Organic Ancho Chile Powder
Pronounced "Ahn-cho", the ancho chile pepper is the most widely used dried chile in authentic Mexican cuisine. The Ancho Chile is actually a dried Poblano pepper, and Ancho Chile translates to "wide chile" in Spanish. Poblanos are from the species Capsicum Annum.
Our Organic Ancho Powder is cultivated from chiles grown in the US.
Poblanos are indigenous to Puebla, Mexico, and this mild chile is one of the most popular peppers grown in the Mexico, topped only by the Jalapeno and Serrano chile.
Even for Mexico, Puebla is considered a very Catholic city, and it is said that there are enough churches for a person to visit a different church every day of the year and not be in the same one twice. The town's full name is actually Puebla de los Angeles meaning "People of the Angels."
The Spanish missionaries who arrived in the area in the 1500-1700s claimed considerable land in the region and built numerous chapels, churches, convents and monasteries with the purpose of converting as many locals as possible to their Christian beliefs. With this heavy religious influence, it's understandable how the Catholic Church played a very prominent in the city's development.
The Catholic Church also shaped Puebla's cuisine. Both official church documents and local legend has perpetuated the story of how some of the region's most iconic dishes were created by nuns at various convents throughout the city. The sisters combined European cooking techniques with local ingredients to produce delicious results, from sweets such as camotes de Santa Clara (a soft candy made from sweet potatoes) to mole poblano (see below) and chiles en nogada which is a poblano chile filled with picadillo (a hash consisting of minced meat and dried fruit), covered in a white walnut sauce and topped with parsley and pomegranate seeds). Puebla's culinary tradition, called "Cocina Poblana" is popular throughout Mexico.
The poblano plant grows to about 2 feet tall and produces chile pods that are 3" - 6" long and 2" - 3" wide. Poblano chiles mature from a deep green in color to a dark red and almost brownish black as they age. The poblano chiles you see in the grocery store are picked when they are still green. Ancho chiles are poblano chiles that are allowed to ripen to a deep red before they are picked and dried. Mulato chiles are also dried poblano chiles, but they are not harvested until they are fully ripened to the dark brownish black color.
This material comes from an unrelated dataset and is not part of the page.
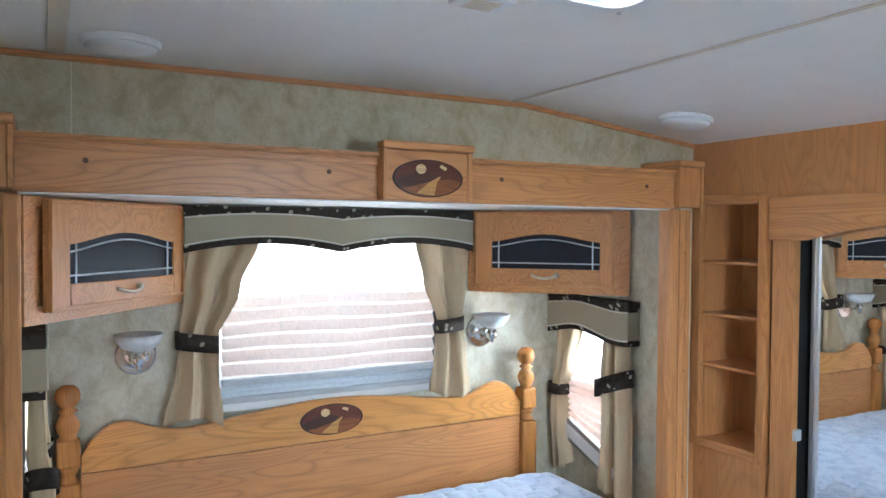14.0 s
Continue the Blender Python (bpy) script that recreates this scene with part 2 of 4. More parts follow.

The Dried Ancho Chile is a key chile in the famous "holy trinity" of Mexican chiles used in Mexican mole (pronounced MOH-leh), along with the Pasilla Negro and the Mulato chiles. Mole is the signature dish of the region's cuisine and in addition to the chiles, this spicy sauce also contains Canela (aka Ceylon cinnamon), nuts and Mexican chocolate (this is different than chocolate commonly found in the US, and is made from ground roasted cacao nibs, cinnamon and sugar) and is typically served over chicken.
Depending on the region, different chiles may be marketed as Ancho Chiles when they are not. In California, Ancho chiles are often incorrectly mixed with or substituted with the Pasilla de Negro chile - which don't look, let alone taste, anything like Ancho chiles. Pasilla chiles are long and thin and have a very different flavor profile. Mulato chiles are also sometimes sold as Ancho Chiles.
Ground Organic Ancho Chile Powder can be used in spice rubs, to add intensity to adobados (meat marinated or seasoned with an adobo is referred to as adobado), beans, beef, casseroles, chicken, dips, pasta, pizza, popcorn, pork, red chili, rice, salsa, sauces (especially for enchiladas), soups and stews.
For a sweet heat treat mix Organic Ancho Powder with some fresh honey to create an ancho-honey glaze that can be brushed onto salmon before sautéeing.
Some of our favorite recipes using Ancho Chiles are Cinnamon and Ancho Chile Bark, Black Beans and Mexican Chorizo, and Pozole Rojo.
Organic Ancho Chile Powder has a mild fruity, sweet, slightly smoky flavor with undertones of plum, raisin, tobacco and a slightly earthy bitterness.
Considered a mild to medium heat chile (2,500-3,500 on the Scoville Heat Scale).
Ancho chile pepper conversions: 1 heaping tablespoon of ancho powder (weighs approximately 1/4 oz) = 1 whole Ancho Chile.
If you are looking for an ancho chile powder substitute go with Guajillo or Pasilla Negro chile powder.
** This product is certified kosher.